Predicate logic - Which of these formulas is equivalent to the first?

Question

Working on basic first-order logic for uni, I have been given the answers to an assignment which I don't agree with.

Question: Which of these formulas is equivalent to ∀x∃y(Bx → Cy)?
a) ∃xBx → ∃yCy
b) ∀xBx → ∃yCy

I say a), the answer sheet says b).

My logic is:

∀x∃y(Bx → Cy) = ∀x∃y(¬Bx v Cy)
              = ∀x(∃y¬Bx v ∃yCy)
              = ∀x(¬Bx v ∃yCy)
              = ∀x(¬Bx) v ∃yCy
              = ¬∃xBx v ∃yCy
              = ∃xBx → ∃yCy

Could someone please confirm if I'm right or where my reasoning fails?

Answer 1

You are right.

See Prenex normal form.

We have that $\exists x(\phi(x) \rightarrow \psi )$ is equivalent to $(\forall x\phi(x))\rightarrow \psi$, where $x$ does not appear free in $\psi$.

But we have that $\exists x(\phi \rightarrow \psi )$ is equivalent to: $\phi \rightarrow (\exists x\psi )$, when $x$ does not appear free in $\phi$.

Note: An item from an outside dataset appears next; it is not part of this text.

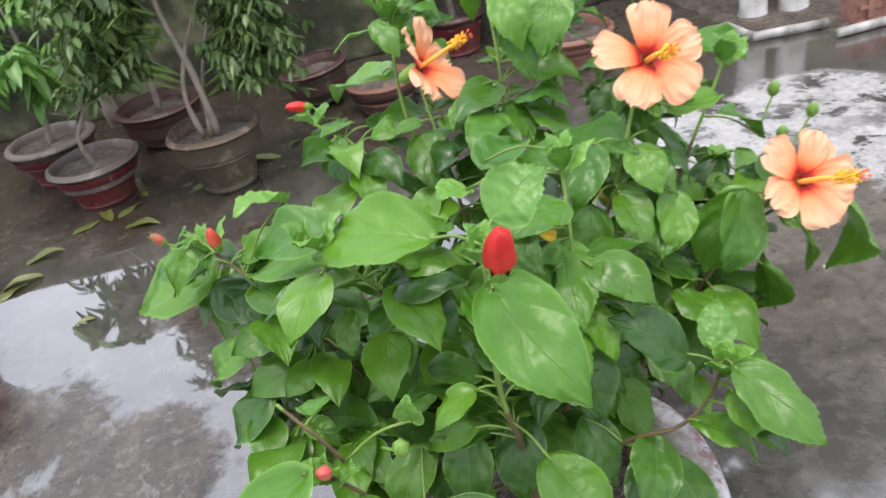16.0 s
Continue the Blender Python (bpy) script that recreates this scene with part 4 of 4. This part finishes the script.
for x, y, turn, size, k in ((-0.713, 1.590, 20, 0.095, 0), (-0.750, 1.610, 130, 0.085, 1), (-0.665, 1.520, 250, 0.10, 2), (-0.69, 1.60, 310, 0.08, 1), (-0.868, 1.373, 100, 0.11, 0), (-0.479, 1.641, 300, 0.085, 1), (-0.222, 1.713, 80, 0.11, 2), (-0.706, 1.094, 100, 0.05, 0), (-0.98, 1.30, 300, 0.10, 1), (-0.92, 1.47, 280, 0.10, 2), (-1.15, 1.66, 60, 0.09, 0), (-0.62, 1.69, 20, 0.06, 1), (-0.15, 1.80, 140, 0.06, 2)):
    lay("fallen_leaf", LITTER[k], "long yellow-green fallen leaf on wet concrete", "leaf", (x, y, 0.003), turn, size, 0.36, group="fallen leaves on the ground", flat=0.35)

# ---- the yard behind ----
def wall(name, label, start, end, height, thick):
    a, b = Vector(start), Vector(end)
    bm = bmesh.new()
    n = (b - a).normalized()
    box(bm, ((b - a).length, thick, height), (0, 0, height / 2), bevel=0.008)
    ob = part(name, bm, WALL, smooth=False)
    ob.matrix_basis = pose(*((a + b) / 2 + Vector((-n.y, n.x, 0)) * thick / 2), 0, 0, math.degrees(math.atan2(n.y, n.x)))
    return tagged(ob, label, "wall", kind="structure")


wall("wall_north", "grey plastered yard wall, dark with moss and damp", (-4.0, 2.80, 0), (4.0, 2.06, 0), 0.64, 0.12)


def drooping_leaf(bm, base, way, length, width):
    """A narrow hanging leaflet of two bent halves, added to one crown mesh."""
    d = Vector(way).normalized()
    side = d.cross(Vector((0, 0, 1)))
    side = side.normalized() if side.length > 0.01 else Vector((1, 0, 0))
    up = side.cross(d)
    b = Vector(base)
    mids, lefts, rights = [], [], []
    for s, w in ((0.0, 0.05), (0.3, 0.9), (0.65, 0.8), (1.0, 0.03)):
        c = b + d * length * s - Vector((0, 0, 1)) * 0.22 * length * s * s
        mids.append(bm.verts.new(c - up * 0.10 * width))
        lefts.append(bm.verts.new(c + side * width * w / 2 + up * 0.06 * width))
        rights.append(bm.verts.new(c - side * width * w / 2 + up * 0.06 * width))
    for k in range(3):
        bm.faces.new((mids[k], lefts[k], lefts[k + 1], mids[k + 1]))
        bm.faces.new((rights[k], mids[k], mids[k + 1], rights[k + 1]))


def sapling(name, label, place, trunks, crown, count, leaf_size, seed, material, group="", bark=BARK, slim=0.36):
    """A young tree: bent trunks, limbs out into the crown, many drooping leaflets along twigs.
    trunks: (points, thickness); crown: ovals (x, y, z, rx, ry, rz) from the foot."""
    r = random.Random(seed)
    tree = thing(name, label, "plant", place, 0, group)
    ends = []
    for pts, thick in trunks:
        bm = bmesh.new()
        line = bend(pts, 6)
        tube(bm, line, [thick * (1 - 0.55 * k / (len(line) - 1)) for k in range(len(line))], 8)
        part("trunk", bm, bark, tree)
        ends += line[len(line) // 3:]
    leaves, twigs = bmesh.new(), bmesh.new()
    for cx, cy, cz, rx, ry, rz, share in crown:
        for _ in range(max(1, int(count * share / 12))):
            o = Vector([max(-1.0, min(1.0, r.gauss(0, 0.5))) for _ in range(3)])
            tip = Vector((cx + o.x * rx, cy + o.y * ry, cz + o.z * rz))
            root = min(ends, key=lambda q: (q - tip).length + 0.4 * max(0.0, q.z - tip.z))
            mid = (root + tip) / 2 + Vector((0, 0, 0.18 * (tip - root).length))
            line = bend([root, mid, tip], 5)
            tube(twigs, line, [0.0013 - 0.00007 * k for k in range(len(line))], 5)
            for k in range(12):
                p = line[max(2, len(line) - 1 - k // 2)]
                a = r.uniform(0, 2 * math.pi)
                drooping_leaf(leaves, p + Vector((r.gauss(0, 0.008), r.gauss(0, 0.008), 0)), (math.cos(a), math.sin(a), r.uniform(-1.7, -0.1)), leaf_size * r.uniform(0.7, 1.25), leaf_size * slim * r.uniform(0.8, 1.2))
    tagged(part("branchwork", twigs, GREEN_STEM if bark is BARK and group else bark, tree), kind="stuff")
    part("crown", leaves, material, tree)
    return tree


POTS = "pots standing along the yard wall"


def potted(label, x, y, rim_z, rim_r, foot, rim_mat, body_mat, seed, tilt=0.0, thick=0.2, lip=0.022, mouth=0.025, belly=0.0, collar=0.0):
    pot = cement_pot(label, (x, y, 0), rim_z, rim_r * (1 - thick), rim_r, foot, rim_z - mouth - 0.01, rim_mat, body_mat, lip, seed, POTS, seg=48, overhang=0.09, belly=belly, collar=collar)
    soil = soil_bed("damp dark soil filling a yard pot", (x, y), rim_r * (1 - thick) - 0.002, rim_z - mouth, seed, 0.006, 6, 32)
    if tilt:
        turn = pose(x, y, 0, 0, tilt, 0)
        pot.matrix_basis = turn @ pose(0, 0, 0.008)
        soil.matrix_basis = turn @ pose(0, 0, rim_z - mouth + 0.008)


potted("small red cement pot with a broad grey rim", -0.735, 1.765, 0.130, 0.134, 0.080, POT_GREY, POT_MAROON, 3, thick=0.15, lip=0.016)
potted("mossy cement pot with a stepped pinkish rim", -0.371, 1.629, 0.180, 0.134, 0.076, POT_DULL, POT_MOSSY, 9, thick=0.11, lip=0.018, mouth=0.04, collar=0.055)
potted("dull brown-red cement pot with worn rim", -0.561, 2.122, 0.130, 0.142, 0.085, POT_BROWN, POT_BROWN, 17, thick=0.10, lip=0.016, mouth=0.045)
potted("red painted cement pot with a grey rim", -0.894, 2.029, 0.135, 0.141, 0.080, POT_GREY, POT_MAROON, 23)
potted("tilted grey-brown cement pot", -0.03, 2.079, 0.130, 0.120, 0.062, POT_BROWN, POT_MOSSY, 27, -5.0, thick=0.11, lip=0.016, mouth=0.04)
potted("low terracotta pot with a pale pink rim", 0.15, 1.88, 0.100, 0.119, 0.08, POT_TERRA, POT_BROWN, 31, thick=0.16)
potted("dark red cement pot below a drooping shrub", 0.497, 2.223, 0.140, 0.110, 0.08, POT_BROWN, POT_MAROON, 37)
potted("wide shallow terracotta pot with a pink rim", 0.769, 1.837, 0.110, 0.153, 0.10, POT_TERRA, POT_TERRA, 41, thick=0.14)
potted("large round red-painted cement pot, paint scuffed", -1.285, 1.268, 0.360, 0.250, 0.150, POT_GREY, POT_RED, 14, lip=0.05, belly=0.045)

sapling("potted_sapling", "thin bent sapling with a few bright green leaves", (-0.735, 1.765, 0.100), [([(0, 0, 0), (-0.01, 0, 0.09), (0.03, 0, 0.17), (-0.02, 0.02, 0.26), (-0.08, 0.02, 0.33)], 0.008), ([(0.02, 0, 0.16), (-0.06, 0.02, 0.18), (-0.12, 0.03, 0.25)], 0.005)], [(-0.05, 0.0, 0.33, 0.16, 0.14, 0.10, 1.0)], 110, 0.085, 5, YOUNG_TREE, POTS, slim=0.42)
sapling("potted_sapling", "young tree with two pale trunks and drooping leaves", (-0.371, 1.629, 0.150), [([(0.01, 0, 0), (0.0, 0.0, 0.18), (-0.03, 0.0, 0.38), (-0.02, 0.02, 0.70)], 0.0115), ([(-0.03, 0, 0), (-0.04, 0.0, 0.12), (0.0, 0.0, 0.24), (0.10, -0.01, 0.40)], 0.0085), ([(-0.01, 0, 0.0), (0.02, 0.02, 0.16), (0.14, 0.04, 0.42)], 0.007)],
        [(-0.25, 0.0, 0.27, 0.11, 0.12, 0.09, 0.20), (-0.21, 0.0, 0.40, 0.14, 0.16, 0.12, 0.26), (0.23, 0.0, 0.21, 0.11, 0.14, 0.12, 0.25), (0.21, 0.02, 0.35, 0.15, 0.16, 0.12, 0.28), (0.0, 0.03, 0.54, 0.24, 0.16, 0.09, 0.20)], 3400, 0.041, 8, TREE_LEAF, POTS, slim=0.42)
sapling("potted_sapling", "slim grey sapling with sparse small leaves", (-0.561, 2.122, 0.100), [([(0, 0, 0), (0.0, 0, 0.14), (-0.04, 0, 0.30), (-0.03, 0.02, 0.52)], 0.010)], [(-0.04, 0, 0.44, 0.20, 0.15, 0.15, 1.0)], 200, 0.055, 13, TREE_LEAF, POTS)
sapling("potted_sapling", "leafy sapling with yellow-green foliage", (-0.894, 2.029, 0.105), [([(0, 0, 0), (0.02, 0, 0.16), (0.04, 0, 0.34), (0.02, 0.02, 0.5)], 0.010)], [(0.04, 0.05, 0.42, 0.22, 0.16, 0.12, 1.0)], 260, 0.055, 19, YOUNG_TREE, POTS)
sapling("potted_shrub", "drooping shrub with narrow leaves and bare branches", (0.497, 2.223, 0.110), [([(0, 0, 0), (-0.02, 0, 0.14), (-0.08, 0, 0.28), (-0.14, 0.0, 0.42)], 0.012), ([(0, 0, 0.1), (0.05, 0, 0.22), (0.12, 0, 0.36)], 0.009)], [(-0.10, -0.03, 0.26, 0.20, 0.14, 0.10, 0.45), (0.06, 0.0, 0.34, 0.24, 0.16, 0.12, 0.55)], 560, 0.08, 29, TREE_LEAF, POTS, slim=0.34)
sapling("potted_shrub", "forked pale cutting with few leaves", (0.769, 1.837, 0.085), [([(0, 0, 0), (0.01, 0, 0.08), (-0.03, 0, 0.20), (-0.05, 0, 0.34)], 0.010), ([(0.01, 0, 0.07), (0.05, 0, 0.16), (0.06, 0.0, 0.30)], 0.008)], [(0.0, 0.02, 0.42, 0.16, 0.12, 0.08, 1.0)], 60, 0.06, 33, TREE_LEAF, POTS)
# unseen tree, added so the far wet ground mirrors something darker than sky
sapling("unseen_tree", "unseen dark leafy tree, added behind the yard wall to darken reflections", (0.95, 3.60, 0.0), [([(0, 0, -0.05), (0.03, 0, 0.6), (-0.05, 0.05, 1.2), (0.05, 0.0, 1.8)], 0.05), ([(0.0, 0, 0.7), (0.35, 0, 1.1), (0.6, 0.1, 1.5)], 0.03), ([(0.0, 0, 0.6), (-0.35, 0, 1.0), (-0.7, 0.1, 1.4)], 0.03)],
        [(0.0, 0.0, 1.5, 0.8, 0.5, 0.4, 0.4), (0.6, 0.0, 1.2, 0.6, 0.5, 0.4, 0.3), (-0.6, 0.0, 1.1, 0.6, 0.5, 0.4, 0.3)], 1500, 0.13, 47, TREE_LEAF, "", BARK, 0.3)
# added out of view, tall enough to keep bright sky out of the right-hand film
sapling("unseen_tree", "unseen tall dark leafy tree, added close behind the yard wall to darken reflections", (2.40, 2.75, 0.0), [([(0, 0, -0.05), (0.03, 0, 1.0), (-0.05, 0.05, 2.0), (0.05, 0.0, 3.0)], 0.07), ([(0.0, 0, 1.2), (0.5, 0, 1.8), (0.9, 0.1, 2.3)], 0.04), ([(0.0, 0, 1.0), (-0.5, 0, 1.6), (-0.9, 0.0, 2.2)], 0.04)],
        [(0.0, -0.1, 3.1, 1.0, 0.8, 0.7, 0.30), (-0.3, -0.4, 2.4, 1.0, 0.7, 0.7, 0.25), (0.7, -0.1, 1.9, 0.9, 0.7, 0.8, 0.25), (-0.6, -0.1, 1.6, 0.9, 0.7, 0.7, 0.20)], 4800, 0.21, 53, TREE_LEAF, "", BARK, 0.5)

# stake, posts, pipes and the pierced brick
pole = thing("stake", "leaning bare wooden stake with rope tied round it", "stake", (-0.76, 2.40, 0))
bm = bmesh.new()
tube(bm, bend([(0, 0, -0.005), (-0.03, 0.0, 0.3), (-0.07, 0.02, 0.6), (-0.10, 0.02, 0.9)], 5), [0.030 - 0.0006 * k for k in range(16)], 9)
part("pole", bm, BARK, pole)
bm = bmesh.new()
for k in range(3):
    ring = [(-0.035 + 0.034 * math.cos(2 * math.pi * i / 14), 0.034 * math.sin(2 * math.pi * i / 14), 0.33 + 0.012 * k + 0.003 * math.sin(i)) for i in range(15)]
    tube(bm, ring, 0.006, 5)
part("rope", bm, ROPE, pole, "yellowed rope wound round the stake")

for x, y, w, h in ((1.408, 1.784, 0.045, 0.30), (1.534, 1.746, 0.047, 0.34)):
    post = thing("post", "short white-painted post standing in bare earth", "post", (x, y, 0), 0, "white posts at the corner")
    bm = bmesh.new()
    rings = lathe(bm, [(w + 0.003, 0.0), (w + 0.002, 0.012), (w, 0.022), (w, h - 0.01), (w - 0.006, h)], 24, 0.003, x)
    cap(bm, rings[-1])
    part("shaft", bm, POST, post)
corner = [(1.277, 1.733), (1.278, 1.587), (1.508, 1.538), (1.466, 1.445), (1.742, 1.432), (1.927, 1.414), (2.40, 1.30)]
for k, (a, b) in enumerate(zip(corner, corner[1:])):
    if k == 2:
        continue
    p, q = Vector((*a, 0.016)), Vector((*b, 0.016))
    run = thing("pipe", "length of weathered whitish pipe edging a bed", "pipe", p, 0, "pipes edging the earth bed")
    bm = bmesh.new()
    tube(bm, [Vector(), (q - p) * 0.3, (q - p) * 0.97], 0.014, 12)
    part("barrel", bm, PIPE, run)
    bm = bmesh.new()
    tube(bm, [(q - p) * 0.90, (q - p) * 0.985], 0.017, 12)
    part("socket", bm, SLAB, run)
brick = thing("pierced_brick", "old pink pierced brick standing on edge", "brick", (1.612, 1.51, 0), -12)
bm = bmesh.new()
box(bm, (0.11, 0.08, 0.11), (0, 0, 0.055), bevel=0.002)
bm.normal_update()
face = min(bm.faces, key=lambda f: f.calc_center_median().y - f.calc_area())
bmesh.ops.inset_region(bm, faces=[face], thickness=0.020)
for v in face.verts:
    v.co.y += 0.016
part("body", bm, BRICK, brick, smooth=False)
for w, h, deep in ((0.018, 0.068, 0.010), (0.068, 0.014, 0.008)):
    bm = bmesh.new()
    box(bm, (w, deep, h), (0, -0.029, 0.055), bevel=0.001)
    part("web", bm, BRICK, brick, smooth=False)
bm = bmesh.new()
rows = []
for j in range(13):
    row = []
    for i in range(29):
        x = 1.29 + 0.045 * i
        y0 = 1.59 - 0.21 * (x - 1.28) if x < 1.48 else 1.445 - 0.15 * (x - 1.47)
        y1 = 2.28 - 0.0925 * (x - 1.29)
        edge_ = i in (0, 28) or j in (0, 12)
        wob = noise.noise((x * 9, j * 0.7, 4.0))
        row.append(bm.verts.new((x + (0.03 * wob if i == 0 else 0), y0 + (y1 - y0) * j / 12, -0.004 if edge_ else 0.012 + 0.014 * noise.noise((i * 0.9, j * 0.9, 0)))))
    rows.append(row)
for lo, hi in zip(rows, rows[1:]):
    for i in range(28):
        bm.faces.new((lo[i], lo[i + 1], hi[i + 1], hi[i]))
tagged(part("earth_bed", bm, SOIL), "bare dark earth in the bed along the wall", "earth", kind="structure")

And we have that $\forall x(\phi \rightarrow \psi )$, is equivalent to: $(\exists x\phi )\rightarrow \psi$, with $x$ not free in $\psi$.

Your formula has $∃y(Bx → Cy)$, that is equivalent to: $(Bx → ∃yCy)$.

And then apply $\forall x$ to get:

$(∃xBx → ∃yCy)$.

Answer 2

I believe you are right and your derivation is correct.

As a double-check, I am thinking of a model in which the given formula is not equivalent to (b). Let's say:

• $x$ and $y$ are integers,
• $Bx$ means something that is true for some, but not all integers, e.g. "$x$ is even", and
• $Cy$ means something impossible, e.g. "$y^2<0$".

Then:

• $\forall x\exists y(Bx\to Cy)$ is not satisfied (e.g. $x=0$ does not give any example of $y$ for which $Bx\to Cy$ is satisfied, because $Cy$ is always false)
• $\forall x Bx \to \exists y Cy$ is satisfied because the antecedent $\forall x Bx$ is not satisfied (not all integers are even).